Fecha meu quinteto alternativo a power forward francesa Justine Loubens. Sua compatriota Risacher configura, a meu ver, o principal equívoco no quinteto ideal, escolhida talvez pela possível linha de desenvolvimento e pelos dotes físicos atléticos e envergadura. Se a escolha fosse pela jogadora mais estável da seleção, Loubens figuraria na lista. Ela não possui um biótipo impressionante, com 1,86 e mobilidade razoável, características compensadas com inteligência. Loubens executa bem todas as funções de ligação, essenciais para uma equipe vencer. Em uma geração francesa abaixo das anteriores, Loubens garantiu um lugar de destaque; o técnico Arnaud Guppillotte abusou da versatilidade de Loubens, ora deixando-a no perímetro (com excelentes 52% da linha de três), ora aproximando-a do aro, mais embaixo. Verdadeiro canivete suíço, essencial para a campanha francesa.
Escolhido o quinteto alternativo, faltou a parte de baixo da tabela, desconsiderada por conta das largas derrotas. A mexicana Sofia Acuña liderou o torneio em assistências (média de 6,7); a pivô finlandesa Nicole Ogun representa a ascensão do basquete finlandês, sendo a protagonista da seleção no mundial; a neo-zelandesa Bailey Flavell destacou-se.
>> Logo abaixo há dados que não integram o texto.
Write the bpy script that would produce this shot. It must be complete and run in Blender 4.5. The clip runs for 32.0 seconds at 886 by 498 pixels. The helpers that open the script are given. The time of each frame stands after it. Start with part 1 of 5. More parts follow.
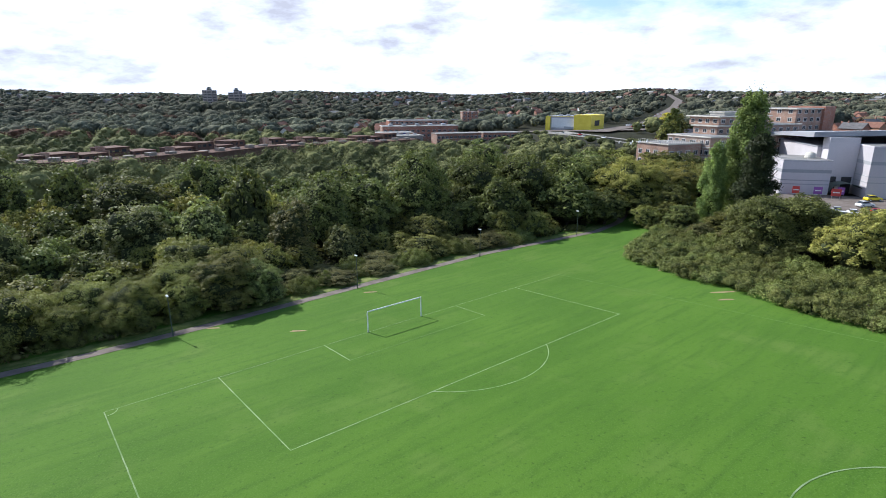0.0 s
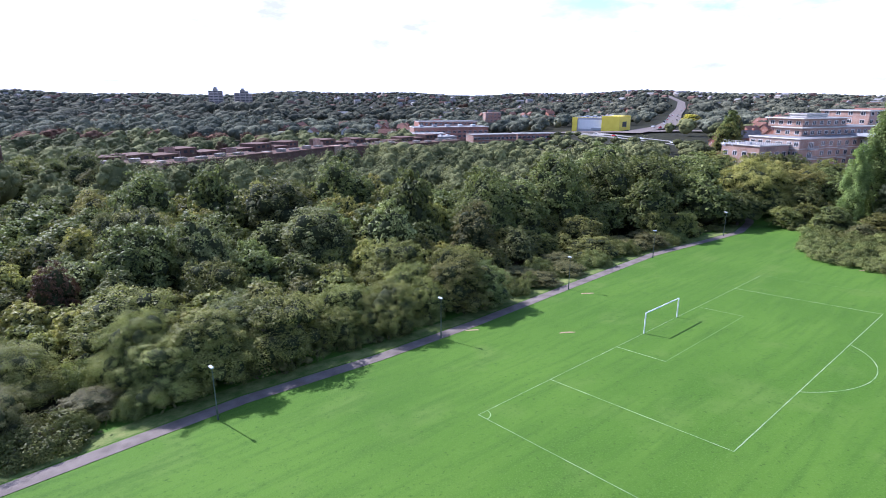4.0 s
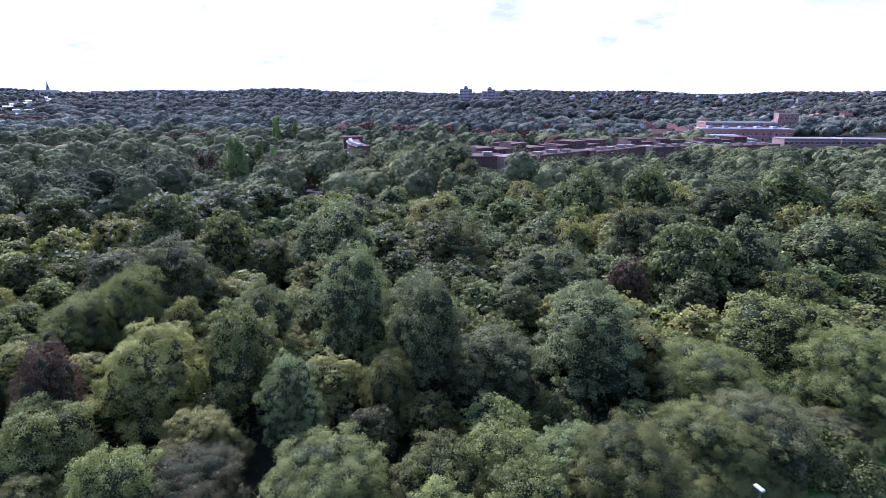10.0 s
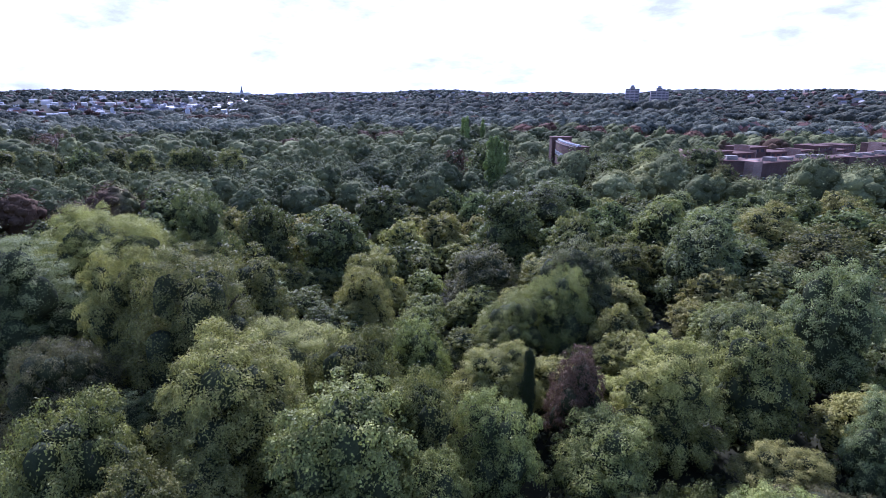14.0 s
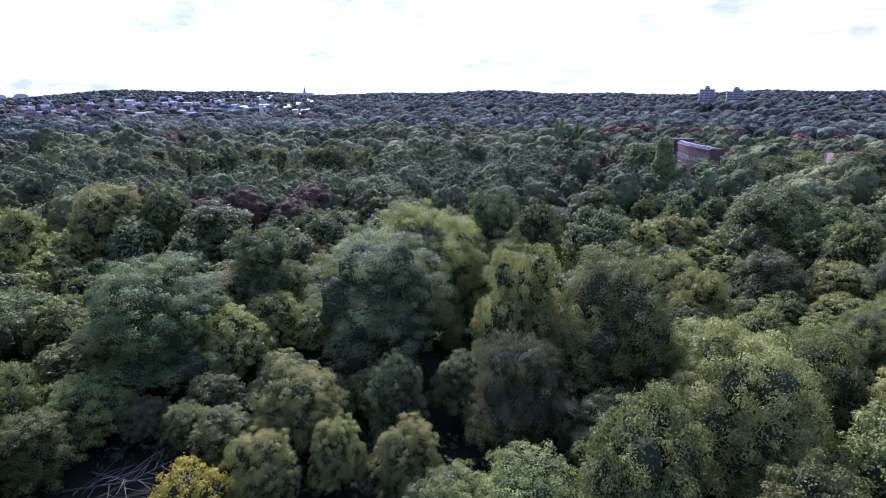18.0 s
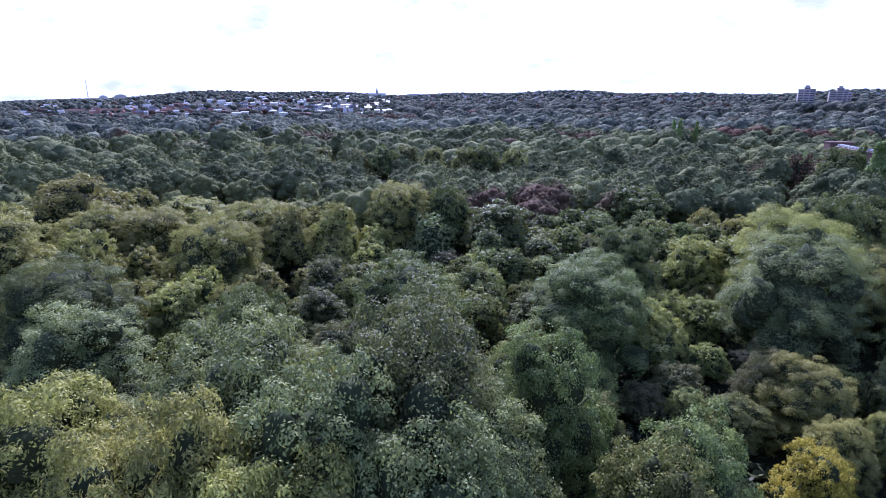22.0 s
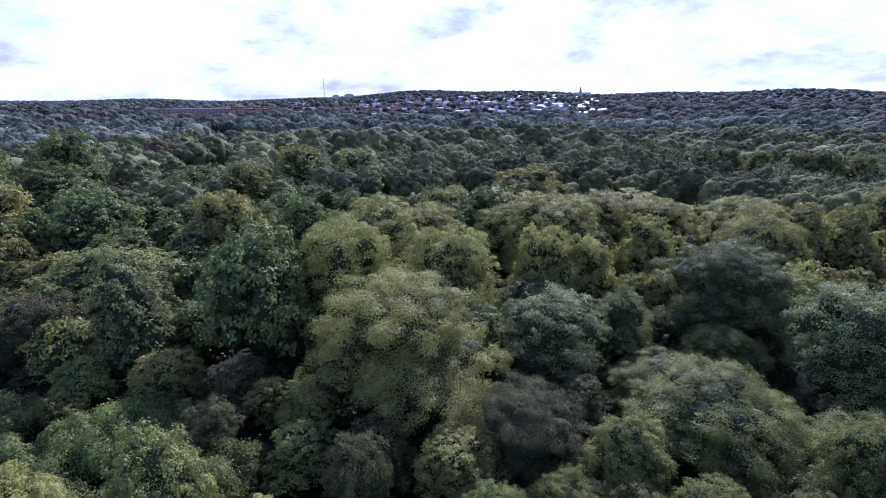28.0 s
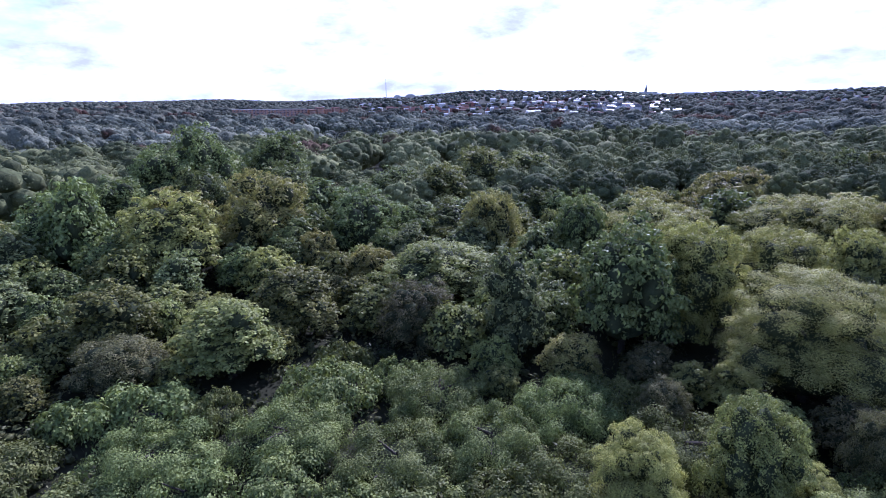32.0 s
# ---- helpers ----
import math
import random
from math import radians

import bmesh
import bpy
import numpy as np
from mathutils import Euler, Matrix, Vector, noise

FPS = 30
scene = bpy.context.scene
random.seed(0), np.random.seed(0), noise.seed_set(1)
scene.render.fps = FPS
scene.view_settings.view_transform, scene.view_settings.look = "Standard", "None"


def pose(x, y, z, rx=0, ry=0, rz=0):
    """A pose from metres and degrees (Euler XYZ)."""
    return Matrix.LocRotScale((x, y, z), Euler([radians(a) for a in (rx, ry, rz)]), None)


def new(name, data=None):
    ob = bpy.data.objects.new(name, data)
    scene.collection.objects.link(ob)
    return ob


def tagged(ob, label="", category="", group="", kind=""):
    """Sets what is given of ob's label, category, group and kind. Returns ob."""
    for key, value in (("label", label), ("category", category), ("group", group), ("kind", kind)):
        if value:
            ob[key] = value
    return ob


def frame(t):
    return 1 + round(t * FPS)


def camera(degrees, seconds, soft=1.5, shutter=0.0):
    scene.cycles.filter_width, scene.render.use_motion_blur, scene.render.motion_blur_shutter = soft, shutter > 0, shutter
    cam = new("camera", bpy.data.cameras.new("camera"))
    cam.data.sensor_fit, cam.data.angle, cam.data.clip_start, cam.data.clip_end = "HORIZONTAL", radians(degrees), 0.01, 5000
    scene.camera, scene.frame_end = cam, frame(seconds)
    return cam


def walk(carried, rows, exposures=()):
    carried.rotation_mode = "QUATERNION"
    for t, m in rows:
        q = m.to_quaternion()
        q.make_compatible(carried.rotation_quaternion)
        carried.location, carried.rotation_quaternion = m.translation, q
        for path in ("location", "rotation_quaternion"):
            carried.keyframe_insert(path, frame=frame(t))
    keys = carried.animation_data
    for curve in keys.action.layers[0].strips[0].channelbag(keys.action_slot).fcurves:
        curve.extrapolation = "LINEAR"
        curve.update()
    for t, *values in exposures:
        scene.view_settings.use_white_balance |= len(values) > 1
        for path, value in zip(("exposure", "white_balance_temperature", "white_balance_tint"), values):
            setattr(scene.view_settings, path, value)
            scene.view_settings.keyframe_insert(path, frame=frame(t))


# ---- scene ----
EXPOSURES = [(0.0, 0.40, 5950, 10), (3.0, 0.78, 5520, 21), (6.0, 0.86, 5100, 32), (9.0, 0.82, 4900, 35), (13.0, 0.70, 4850, 37), (19.0, 0.72, 4820, 37), (24.0, 0.86, 4800, 38), (29.0, 0.36, 4820, 38), (32.0, 0.60, 4800, 38)]
cam = camera(78.60, 32.0, 0.9)
# t, x, y, z, yaw, pitch, roll
PATH = [
    (0, -0.00, -0.00, 26.59, 0.00, -15.60, -0.18),
    (0.5, -4.03, -0.04, 26.70, -0.14, -15.61, -0.20),
    (1, -8.10, -0.13, 26.80, -0.21, -15.59, -0.19),
    (1.5, -12.19, -0.23, 26.87, -0.26, -15.57, -0.18),
    (2, -16.28, -0.27, 26.89, -0.35, -15.54, -0.16),
    (2.5, -20.36, -0.21, 26.87, -0.50, -15.51, -0.13),
    (3, -24.36, -0.08, 26.82, -0.65, -15.49, -0.09),
    (3.5, -28.25, 0.07, 26.78, -0.80, -15.50, -0.06),
    (5.5, -43.68, 0.48, 26.69, -1.17, -15.52, -0.03),
    (6, -47.50, 0.43, 26.67, -0.16, -15.51, -0.06),
    (6.5, -51.32, 0.36, 26.63, 2.47, -15.52, -0.09),
    (7, -55.14, 0.23, 26.61, 6.43, -15.57, -0.07),
    (7.5, -58.99, 0.01, 26.58, 12.25, -15.66, 0.01),
    (8, -62.82, -0.35, 26.54, 16.92, -15.70, 0.11),
    (8.5, -66.65, -1.02, 26.51, 19.06, -15.71, 0.19),
    (9, -70.52, -1.81, 26.46, 20.40, -15.68, 0.19),
    (9.5, -74.36, -2.67, 26.37, 20.94, -15.68, 0.17),
    (10, -78.21, -3.55, 26.26, 21.16, -15.68, 0.14),
    (10.5, -82.00, -4.57, 26.19, 21.66, -15.67, 0.07),
    (11, -85.70, -5.69, 26.14, 23.16, -15.67, -0.01),
    (11.5, -89.32, -6.88, 26.11, 25.57, -15.66, -0.06),
    (12, -92.91, -8.18, 26.07, 27.88, -15.66, -0.09),
    (12.5, -96.49, -9.60, 26.00, 30.05, -15.67, -0.06),
    (13, -99.99, -11.06, 25.94, 32.33, -15.64, -0.07),
    (13.5, -103.32, -12.65, 25.86, 34.39, -15.63, -0.09),
    (14, -106.56, -14.29, 25.76, 36.01, -15.60, -0.12),
    (14.5, -109.64, -16.06, 25.67, 37.32, -15.58, -0.13),
    (15, -112.60, -17.97, 25.58, 38.24, -15.57, -0.13),
    (15.5, -115.44, -20.07, 25.53, 39.09, -15.58, -0.11),
    (17.5, -126.99, -30.01, 25.63, 41.40, -15.54, -0.03),
    (18, -130.24, -32.95, 25.65, 41.16, -15.53, -0.02),
    (18.5, -133.56, -35.99, 25.68, 41.13, -15.51, -0.00),
    (19, -136.79, -39.14, 25.75, 41.23, -15.50, -0.01),
    (19.5, -139.98, -42.42, 25.83, 41.50, -15.51, -0.04),
    (20, -142.96, -45.74, 25.93, 42.13, -15.54, -0.04),
    (20.5, -145.86, -49.24, 26.08, 42.94, -15.55, -0.10),
    (21, -148.61, -52.82, 26.21, 44.01, -15.56, -0.10),
    (21.5, -151.18, -56.51, 26.30, 45.84, -15.54, -0.07),
    (22, -153.64, -60.23, 26.31, 47.47, -15.53, -0.04),
    (22.5, -155.94, -64.06, 26.30, 48.75, -15.52, 0.02),
    (23, -158.23, -67.86, 26.28, 49.80, -15.50, 0.07),
    (23.5, -160.46, -71.55, 26.24, 50.80, -15.50, 0.08),
    (24, -162.71, -75.16, 26.22, 51.62, -15.44, 0.07),
    (24.5, -164.84, -78.78, 26.17, 51.75, -15.42, 0.04),
    (26.5, -172.70, -93.24, 25.99, 56.32, -15.41, 0.03),
    (27, -174.51, -96.82, 25.96, 59.67, -15.44, 0.06),
    (27.5, -176.09, -100.51, 25.94, 63.08, -15.52, 0.07),
    (28, -177.44, -104.22, 25.95, 66.70, -15.60, 0.04),
    (28.5, -178.55, -108.08, 26.01, 69.48, -15.63, 0.01),
    (29, -179.57, -112.10, 26.12, 71.11, -15.64, -0.01),
    (29.5, -180.48, -116.21, 26.25, 71.69, -15.64, -0.02),
    (30, -181.31, -120.44, 26.38, 71.68, -15.63, -0.02),
    (30.5, -182.17, -124.74, 26.51, 71.42, -15.63, -0.04),
    (31, -183.01, -128.97, 26.66, 71.20, -15.63, -0.05),
    (31.5, -183.76, -133.28, 26.82, 71.21, -15.60, -0.10),
    (32, -184.46, -137.65, 26.97, 72.11, -15.61, -0.13),
]
walk(cam, [(t, pose(x, y, z, 90 + pitch, 0, yaw) @ pose(0, 0, 0, 0, 0, roll)) for t, x, y, z, yaw, pitch, roll in PATH], EXPOSURES)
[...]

A Austrália mostrou um conjunto muito equilibrado, com fisicalidade e fundamentos de sobra, mas faltou aquela estrela individual capaz de alavancar o conjunto (fichas apostadas em Madison Ryan, segunda em minutagem da seleção, mesmo sendo a mais nova do elenco e disputando contra adversárias dois anos mais velhas).